In 2019 Stephan was again picked in Australian women's sweep squad for the international season. In an effort to qualify the women's eight for the 2020 Olympics, selectors made some changes between the coxless four and the eight. Molly Goodman moved into the eight and Stephan was selected to stroke the Australian women's coxless four, leading them to a bronze medal at RWC II in Poznan and to a gold medal at WRC III in Rotterdam. Stephan, Aldersey, Werry and Hawe were selected to race Australia's coxless four at the 2019 World Rowing Championships in Linz, Austria. The four were looking for a top eight finish at the 2019 World Championships to qualify for the Tokyo Olympics. They won their heat and semi-final, thereby qualifying the boat for Tokyo 2020. They led the final from start to finish, took the gold medal and regained their world champion title.

By the time of national team selections in 2021 for the delayed Tokyo Olympics, Stephan was the sole member of the crew who had qualified the Australian coxless four on its 2019 performances. Stephan was selected in the bow seat of that boat with Rose Popa, Annabelle McIntyre and Jessica Morrison. This combination won the 2021 Australian national title in the women's coxless four. In Tokyo the four won their heat rowed two hours after Morrison and McIntyre's heat in the pair, and progressed straight to the A final. In the final with Stephan making the race calls from the bow, they led from the start, were challenged hard to the finish by the Dutch crew but took the gold in an Olympic best time.
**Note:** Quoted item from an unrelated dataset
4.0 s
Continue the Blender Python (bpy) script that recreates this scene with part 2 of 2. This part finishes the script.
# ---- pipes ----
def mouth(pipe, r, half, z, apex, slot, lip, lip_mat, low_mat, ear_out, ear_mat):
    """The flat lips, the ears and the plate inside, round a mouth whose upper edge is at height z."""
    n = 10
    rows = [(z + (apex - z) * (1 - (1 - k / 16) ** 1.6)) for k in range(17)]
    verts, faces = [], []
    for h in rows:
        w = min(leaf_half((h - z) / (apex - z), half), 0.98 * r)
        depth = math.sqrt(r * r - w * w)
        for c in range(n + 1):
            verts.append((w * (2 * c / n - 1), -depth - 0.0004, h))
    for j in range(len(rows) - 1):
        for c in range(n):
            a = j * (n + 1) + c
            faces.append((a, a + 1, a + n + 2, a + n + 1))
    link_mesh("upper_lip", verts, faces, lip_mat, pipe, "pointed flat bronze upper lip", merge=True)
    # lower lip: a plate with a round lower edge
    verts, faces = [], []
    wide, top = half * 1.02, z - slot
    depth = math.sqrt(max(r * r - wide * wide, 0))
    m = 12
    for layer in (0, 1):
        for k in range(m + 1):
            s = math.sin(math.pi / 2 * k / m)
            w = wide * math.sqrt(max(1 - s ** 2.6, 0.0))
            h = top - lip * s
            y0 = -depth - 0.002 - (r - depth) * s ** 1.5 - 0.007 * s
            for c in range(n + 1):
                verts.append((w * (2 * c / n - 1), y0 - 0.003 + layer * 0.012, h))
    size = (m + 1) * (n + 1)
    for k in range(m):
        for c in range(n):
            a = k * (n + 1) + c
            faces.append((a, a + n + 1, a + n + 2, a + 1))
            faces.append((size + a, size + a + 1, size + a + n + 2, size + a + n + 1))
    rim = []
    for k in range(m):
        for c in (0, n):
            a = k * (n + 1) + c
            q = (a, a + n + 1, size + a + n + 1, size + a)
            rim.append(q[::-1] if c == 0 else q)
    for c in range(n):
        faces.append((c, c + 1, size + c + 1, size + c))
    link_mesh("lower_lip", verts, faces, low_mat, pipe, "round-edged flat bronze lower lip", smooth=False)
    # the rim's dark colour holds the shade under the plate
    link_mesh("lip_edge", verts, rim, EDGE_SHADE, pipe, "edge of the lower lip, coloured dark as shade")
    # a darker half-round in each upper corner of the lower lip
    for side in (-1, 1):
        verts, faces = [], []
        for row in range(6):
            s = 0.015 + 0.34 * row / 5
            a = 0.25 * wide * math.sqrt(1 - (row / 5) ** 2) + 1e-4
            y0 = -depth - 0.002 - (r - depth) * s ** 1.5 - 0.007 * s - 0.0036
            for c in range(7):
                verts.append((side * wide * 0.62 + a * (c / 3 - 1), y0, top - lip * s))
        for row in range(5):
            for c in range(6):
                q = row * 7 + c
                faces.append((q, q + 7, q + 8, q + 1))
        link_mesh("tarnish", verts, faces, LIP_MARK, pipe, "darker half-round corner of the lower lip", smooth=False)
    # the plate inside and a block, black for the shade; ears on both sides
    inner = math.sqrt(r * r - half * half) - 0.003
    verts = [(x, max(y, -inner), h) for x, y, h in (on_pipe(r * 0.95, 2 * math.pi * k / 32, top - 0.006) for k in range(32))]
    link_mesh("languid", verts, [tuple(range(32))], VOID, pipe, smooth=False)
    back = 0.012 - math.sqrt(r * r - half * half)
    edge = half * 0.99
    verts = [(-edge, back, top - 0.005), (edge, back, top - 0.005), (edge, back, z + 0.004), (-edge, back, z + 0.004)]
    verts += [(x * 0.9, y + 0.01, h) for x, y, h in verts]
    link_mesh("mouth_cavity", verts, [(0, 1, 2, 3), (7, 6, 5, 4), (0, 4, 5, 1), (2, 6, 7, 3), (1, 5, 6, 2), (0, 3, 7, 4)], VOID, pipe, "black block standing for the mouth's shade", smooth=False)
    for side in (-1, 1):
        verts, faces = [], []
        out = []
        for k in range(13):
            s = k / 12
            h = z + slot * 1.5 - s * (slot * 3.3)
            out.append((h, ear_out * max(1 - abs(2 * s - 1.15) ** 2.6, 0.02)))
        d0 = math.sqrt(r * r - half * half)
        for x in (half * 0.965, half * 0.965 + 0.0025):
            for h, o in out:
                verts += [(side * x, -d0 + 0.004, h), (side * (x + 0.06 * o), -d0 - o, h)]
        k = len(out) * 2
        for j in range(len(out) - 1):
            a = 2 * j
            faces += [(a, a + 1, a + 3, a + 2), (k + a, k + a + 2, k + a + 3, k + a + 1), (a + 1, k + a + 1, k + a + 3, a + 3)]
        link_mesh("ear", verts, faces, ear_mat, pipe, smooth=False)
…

Stephan was selected in the Australian women's sweep squad to prepare for the 2022 international season and the 2022 World Rowing Championships. She rowed in Australian women's coxless four at the World Rowing Cup II in Poznan to a gold medal victory. At the 2022 World Rowing Championships at Racize, she rowed in the Australian coxless four to a bronze medal.

In 2023 Stephan rejoined her two-time world champion crewmates of Katrina Werry and Sarah Hawe with new addition Giorgia Patten in the Australian women's coxless four for the 2023 international season. At the Rowing World Cup II in Varese, Italy they raced as Australia's W4- entrant. They made the A final and won a bronze medal. At 2023's RWC III in Lucerne, that unchanged four again raced the W4-. In the A final they led through to the 1800m mark but were overrun by Romania and finished with the silver medal. Their two medal wins at RWC II and III won them the 2023 RWC points score trophy for the W4-. That crew was selected intact as Australia's coxless four for the 2023 World Rowing Championships in Belgrade Serbia. They placed second in their heat. They placed 3rd in the A/B semi-final at which point they qualified an Australian W4- boat for the 2024 Paris Olympics. In the A final the four finished fifth, giving them a fifth place world ranking from the regatta.

==Accolades==
In the 2022 Australia Day Honours Stephan was awarded the Medal of the Order of Australia.

==Personal life==
Stephan completed a Bachelor of Arts at Deakin University.